Le soir à partir de 8 heures, des concerts sont donnés dans les auberges zur Krone (de la Couronne), zum Adler (de l'Aigle) et zum weißen Ross (du Cheval Blanc). Le lendemain, les offices du samedi se déroulent dans la synagogue et le soir un grand bal est organisé[5].
La synagogue va exister pendant 46 ans et sera le centre cultuel et culturel de la communauté. Deux ans après son inauguration, un mikvé (bain rituel) est construit sur un terrain voisin.
À l'époque de sa construction, la communauté juive de Gross-Gerau compte un peu plus de cent membres, mais la synagogue sert de lieu de prière et d'école religieuse pour tous les Juifs du district. Le bâtiment est construit en briques, dans le style mauresque, habituel pour les synagogues construites à la fin du XIXe siècle.
La façade principale, orientée vers l'ouest est divisée en trois parties, une partie centrale de deux étages et les parties latérales d'un étage. La partie centrale est recouverte d'un dôme faiblement bombé, avec devant une corniche où sont fixées les Tables de la Loi, tandis que les deux parties latérales sont recouvertes de toits en pente. Chacune des parties est encadrée de piliers octogonaux, surmontés d'un lanterneau couronné d'un petit dôme.

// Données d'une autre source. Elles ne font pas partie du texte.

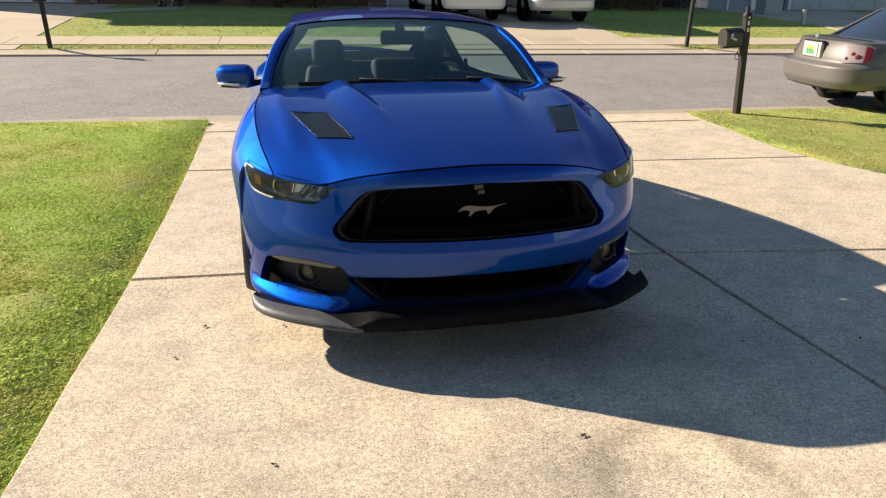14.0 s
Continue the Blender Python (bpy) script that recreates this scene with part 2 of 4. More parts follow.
def curve(x, xs, ys):
    """A smooth curve through a few knots."""
    i = max(0, min(len(xs) - 2, int(np.searchsorted(xs, x)) - 1))
    h = xs[i + 1] - xs[i]
    t = min(1.0, max(0.0, (x - xs[i]) / h))
    s = [(ys[min(k + 1, len(ys) - 1)] - ys[max(k - 1, 0)]) / (xs[min(k + 1, len(xs) - 1)] - xs[max(k - 1, 0)]) for k in (i, i + 1)]
    return (2 * t**3 - 3 * t**2 + 1) * ys[i] + (t**3 - 2 * t**2 + t) * h * s[0] + (3 * t**2 - 2 * t**3) * ys[i + 1] + (t**3 - t**2) * h * s[1]

# ---- ground, street and driveways ----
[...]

De larges baies à arc plein-cintre, avec des fenêtres à double ouverture, assurent l'éclairage naturel du bâtiment. La façade ouest, sans les lanterneaux, fait penser à une église chrétienne avec sa nef centrale et ses deux bas-côtés, tandis que les piliers et les lanterneaux rappellent les minarets des mosquées[6]. Les hommes rentrent dans la synagogue par la porte en arc plein cintre, située au centre et au-dessus de laquelle est gravée la phrase en hébreu : « Ouvrez les portes, laissez entrer la nation juste et fidèle. » (Livre d'Isaïe 26:2); Les femmes pénètrent par la porte sur le côté de la synagogue pour monter à la galerie réservée aux femmes.
La forme de la construction et les matériaux de construction (de la brique rouge) contribuent à différencier la synagogue des autres bâtiments de la ville. Le style oriental est sans doute, d'après Anni Bardon, le signe visible de la grande intégration des Juifs de Gross-Gerau. Pour le journal Der Israelit, la synagogue, par sa forme extérieure, ainsi que par le goût de ses décorations intérieures cossues, fait honneur comme monument à la ville de Gross-Gerau.

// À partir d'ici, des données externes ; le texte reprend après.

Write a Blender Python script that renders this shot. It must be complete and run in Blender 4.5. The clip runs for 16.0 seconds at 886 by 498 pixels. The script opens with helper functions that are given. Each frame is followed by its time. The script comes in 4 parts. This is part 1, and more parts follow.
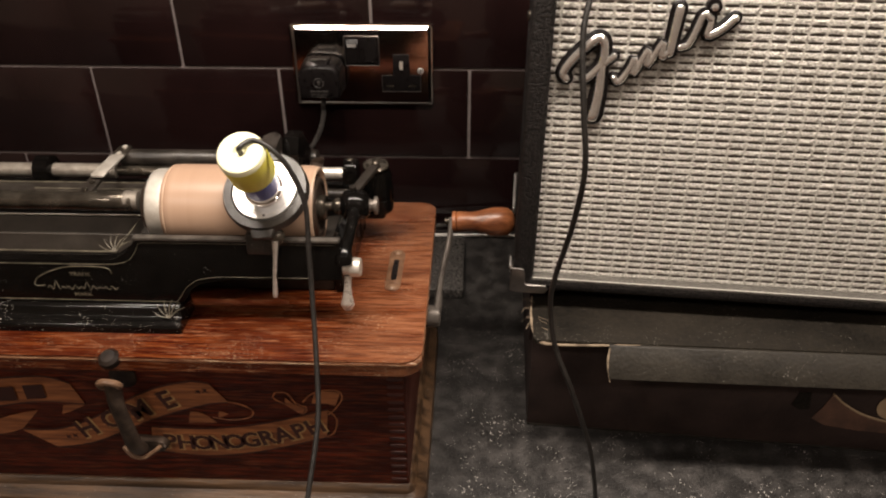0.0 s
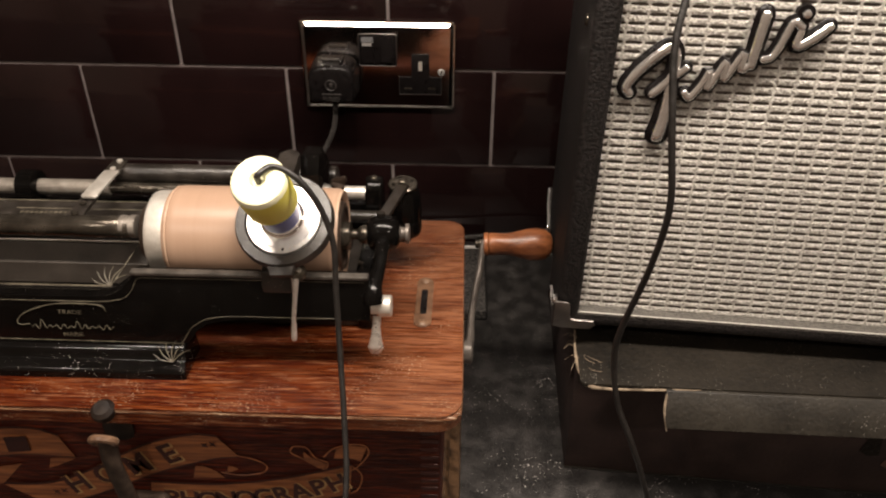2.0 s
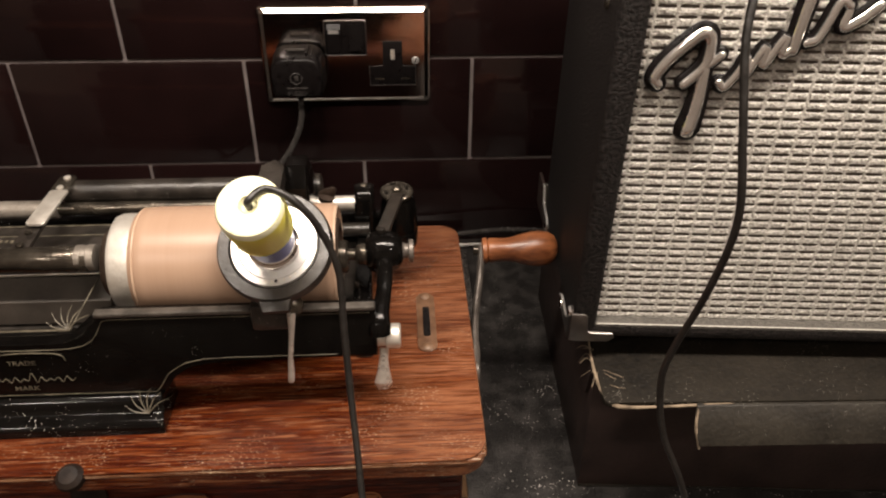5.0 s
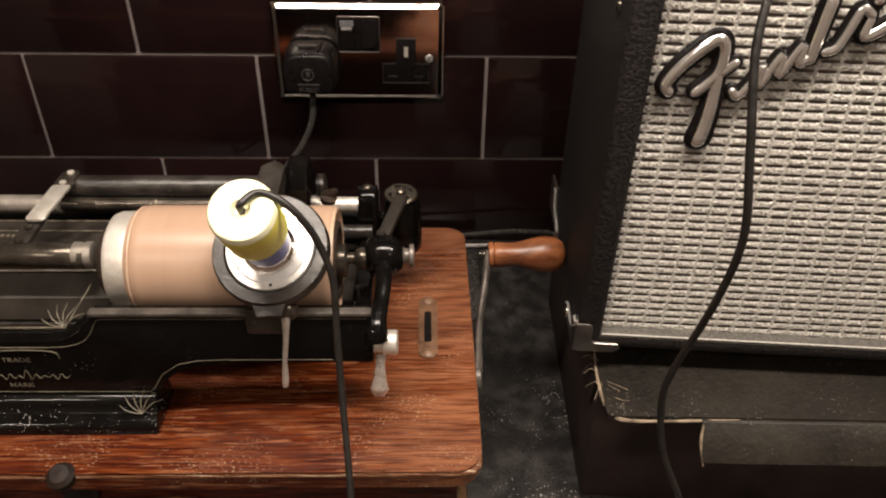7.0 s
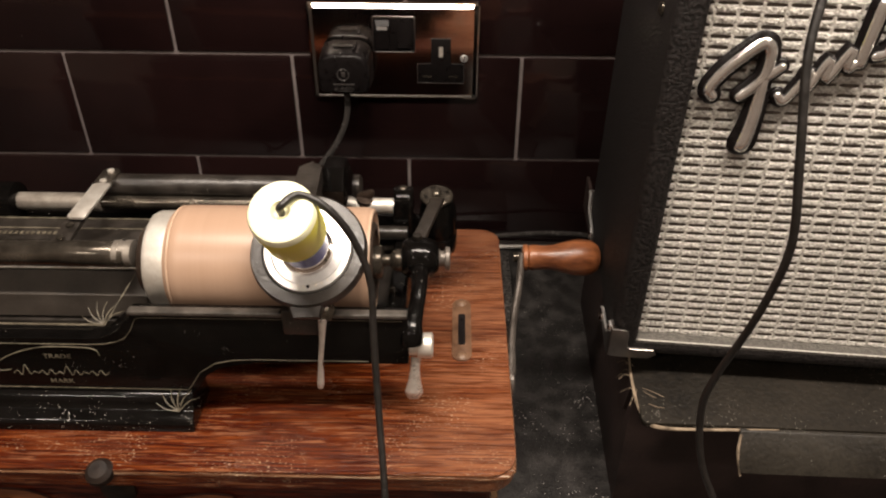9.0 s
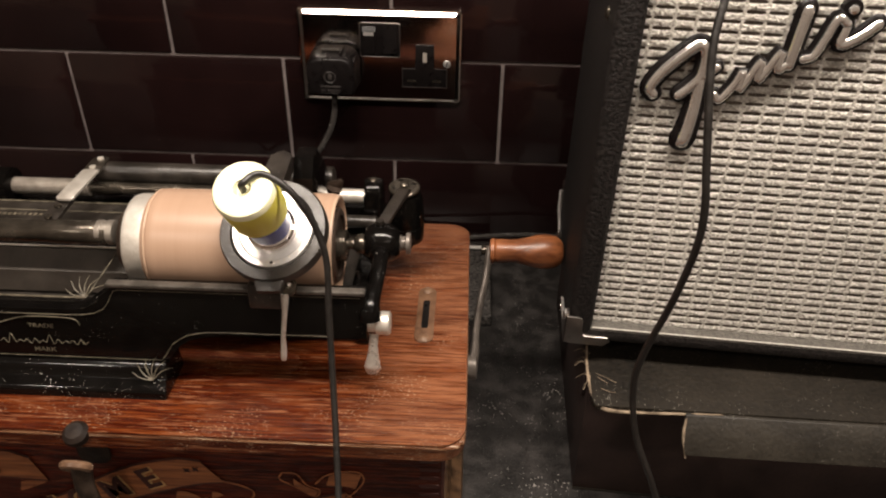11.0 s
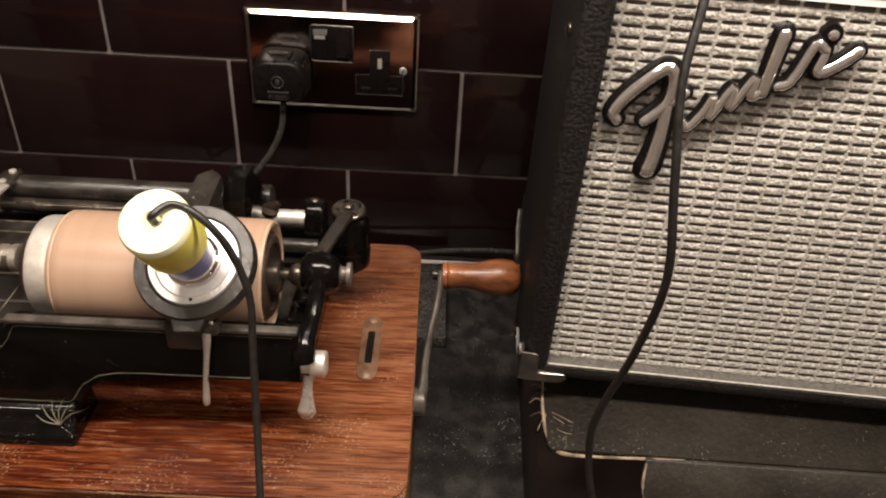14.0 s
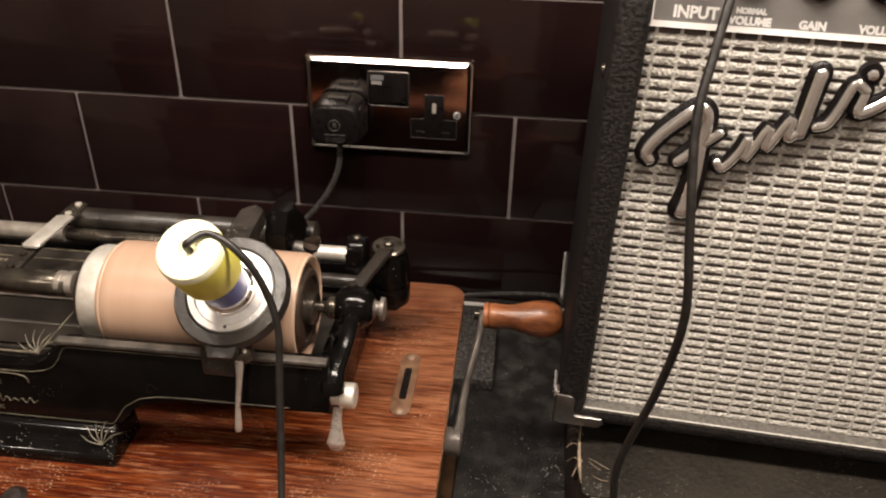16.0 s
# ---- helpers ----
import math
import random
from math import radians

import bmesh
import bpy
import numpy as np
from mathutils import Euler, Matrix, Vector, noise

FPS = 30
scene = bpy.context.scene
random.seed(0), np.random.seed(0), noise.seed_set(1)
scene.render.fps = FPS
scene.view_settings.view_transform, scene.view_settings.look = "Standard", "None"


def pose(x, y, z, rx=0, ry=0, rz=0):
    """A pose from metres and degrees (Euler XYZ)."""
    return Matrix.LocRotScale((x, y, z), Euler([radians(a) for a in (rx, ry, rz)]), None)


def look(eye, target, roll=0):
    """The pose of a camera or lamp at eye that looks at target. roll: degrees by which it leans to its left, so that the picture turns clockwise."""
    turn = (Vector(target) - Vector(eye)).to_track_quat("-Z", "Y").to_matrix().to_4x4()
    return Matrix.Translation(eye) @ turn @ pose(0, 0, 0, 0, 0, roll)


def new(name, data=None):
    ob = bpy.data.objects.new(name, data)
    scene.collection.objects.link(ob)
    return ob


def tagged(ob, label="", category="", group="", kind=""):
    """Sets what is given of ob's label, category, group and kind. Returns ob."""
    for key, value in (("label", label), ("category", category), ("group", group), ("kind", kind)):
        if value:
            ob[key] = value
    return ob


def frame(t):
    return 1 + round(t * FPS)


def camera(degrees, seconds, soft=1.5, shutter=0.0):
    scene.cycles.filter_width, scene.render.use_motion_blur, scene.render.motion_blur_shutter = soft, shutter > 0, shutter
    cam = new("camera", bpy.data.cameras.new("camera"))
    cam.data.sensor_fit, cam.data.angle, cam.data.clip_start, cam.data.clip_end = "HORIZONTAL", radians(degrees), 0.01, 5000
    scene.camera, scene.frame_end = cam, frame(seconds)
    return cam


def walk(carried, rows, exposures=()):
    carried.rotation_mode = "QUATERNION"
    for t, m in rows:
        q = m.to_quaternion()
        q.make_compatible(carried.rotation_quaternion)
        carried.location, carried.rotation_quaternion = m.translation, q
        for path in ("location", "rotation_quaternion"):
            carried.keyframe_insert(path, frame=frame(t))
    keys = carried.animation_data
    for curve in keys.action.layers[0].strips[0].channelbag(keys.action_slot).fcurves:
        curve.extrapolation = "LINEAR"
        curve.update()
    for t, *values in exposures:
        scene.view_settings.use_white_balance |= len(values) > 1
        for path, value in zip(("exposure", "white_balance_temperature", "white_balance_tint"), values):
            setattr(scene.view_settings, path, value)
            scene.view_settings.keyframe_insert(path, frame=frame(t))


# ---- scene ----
cam = camera(60.6, 16.0, 2.15)
PATH = [
    (0, (-0.067, -0.775, 0.457), (-0.137, 0.927, -0.59), -0.3),
    (0.5, (-0.07, -0.758, 0.454), (-0.16, 0.941, -0.597), -0.1),
    (1, (-0.081, -0.737, 0.449), (-0.17, 0.959, -0.606), 0.4),
    (1.5, (-0.089, -0.721, 0.45), (-0.174, 0.966, -0.621), 0.5),
    (2, (-0.1, -0.709, 0.449), (-0.143, 0.977, -0.626), 0.5),
    (2.5, (-0.114, -0.699, 0.448), (-0.108, 0.988, -0.626), 1.1),
    (3, (-0.121, -0.689, 0.448), (-0.076, 0.991, -0.636), 1.0),
    (3.5, (-0.13, -0.677, 0.446), (-0.045, 0.993, -0.652), 0.8),
    (4, (-0.136, -0.668, 0.442), (-0.021, 0.991, -0.669), 0.7),
    (6.5, (-0.134, -0.644, 0.437), (-0.064, 1.007, -0.689), 0.8),
    (7, (-0.125, -0.644, 0.439), (-0.076, 1.003, -0.695), 1.0),
    (7.5, (-0.122, -0.645, 0.441), (-0.126, 0.999, -0.698), 0.5),
    (8, (-0.123, -0.642, 0.44), (-0.155, 1.0, -0.701), -0.1),
    (8.5, (-0.13, -0.641, 0.44), (-0.155, 1.003, -0.699), 0.6),
    (9, (-0.13, -0.641, 0.44), (-0.151, 1.003, -0.699), 0.4),
    (9.5, (-0.127, -0.642, 0.441), (-0.142, 1.003, -0.697), 0.4),
    (10, (-0.11, -0.649, 0.443), (-0.13, 0.997, -0.693), 0.3),
    (10.2, (-0.101, -0.653, 0.444), (-0.132, 0.994, -0.689), 0.5),
    (12.3, (-0.111, -0.689, 0.436), (-0.168, 1.005, -0.626), 1.2),
    (12.5, (-0.129, -0.677, 0.444), (-0.137, 0.993, -0.656), 2.0),
    (13, (-0.147, -0.667, 0.442), (-0.105, 0.999, -0.663), 2.8),
    (13.5, (-0.144, -0.654, 0.436), (-0.074, 0.99, -0.700), 2.3),
    (14, (-0.092, -0.631, 0.438), (-0.053, 1.031, -0.673), 3.6),
    (14.5, (-0.079, -0.623, 0.434), (-0.155, 1.069, -0.629), 2.9),
    (15, (-0.072, -0.62, 0.436), (-0.189, 1.074, -0.62), 2.2),
    (15.5, (-0.072, -0.629, 0.436), (-0.195, 1.083, -0.591), 2.3),
    (16, (-0.071, -0.636, 0.436), (-0.233, 1.082, -0.575), 1.4),
]
walk(cam, [(t, look(eye, target, roll)) for t, eye, target, roll in PATH], [(0.0, -0.06), (14.0, -0.07), (14.7, 0.11), (16.0, 0.11)])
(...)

En août 1934, des individus pénètrent dans la synagogue et pillent et détruisent de nombreux objets liturgiques. Une récompense est offerte à qui permettra d'arrêter le ou les coupables[7]. En août 1936 est célébré le dernier office dans la synagogue.
Lors de la nuit de Cristal du 9 au , la synagogue est pillée puis incendiée par les SA. De très nombreux objets de culte, dont certains très anciens et de très grandes valeurs comme des rouleaux de Torah du XVIIIe et du XIXe siècle, sont détruits, car la synagogue avait entreposé dans ses murs, les objets liturgiques des nombreuses synagogues des villes voisines de Biebesheim, Gernsheim, Leeheim, Nauheim, Trebur, ainsi que de Büttelborn, Erfelden et Mörfelden qui avaient été fermées.
Les ruines de la synagogue sont déblayées au début 1939, et le terrain est transformé en un jardin et un parking.
Depuis la Seconde Guerre mondiale, il n'y a plus de communauté juive à Gross-Gerau.
En novembre 1978, une plaque commémorative est installée à l'endroit où se situait la synagogue. Cette plaque porte l’inscription : « Ici se trouvait la maison de Dieu de la communauté juive, construite en 1892. Elle a été détruite le sur ordre d'un régime inhumain. Une mise en garde pour les vivants - La ville de Gross-Gerau ».
Le Stolpersteine est un pavé servant de mémorial, sur lequel a été gravé le nom d'une personne ou d'une famille tuée par les nazis. Ce pavé est encastré dans le trottoir devant l'immeuble ou la maison où habitait la victime avant la guerre. Plus de 400 villes, dont environ 300 en Allemagne, ont opté pour ce type de commémoration.
En , le conseil municipal de Gross-Gerau se prononce par 18 voix contre 14, contre la pose de Stolpersteine. La CDU (Union chrétienne-démocrate) et l'Union de défense des intérêts communaux ont voté contre, tandis que le SPD (Parti social-démocrate), les Verts et le Parti du socialisme démocratique (Parti de Gauche) ont voté pour[8].
La CDU explique que ces Stolpersteine risquent de stigmatiser les propriétaires actuels des logements. Joachim Hartmann, chef du groupe CDU au conseil municipal ajoute que « le nom des victimes ne doit pas se trouver sur le sol où on passe négligemment, mais sur une plaque à hauteur des yeux ». Les proches des victimes risquent ainsi de se sentir offensés. Pour le SPD au contraire, c'est un moyen de faire sortir les victimes de l'anonymat.
Les représentants des églises protestantes se sont prononcés pour les Stolpersteine en faisant remarquer que dans de nombreuses églises, il existe des pierres tombales sur lesquelles on peut marcher, réfutant ainsi l'argument développé par la CDU.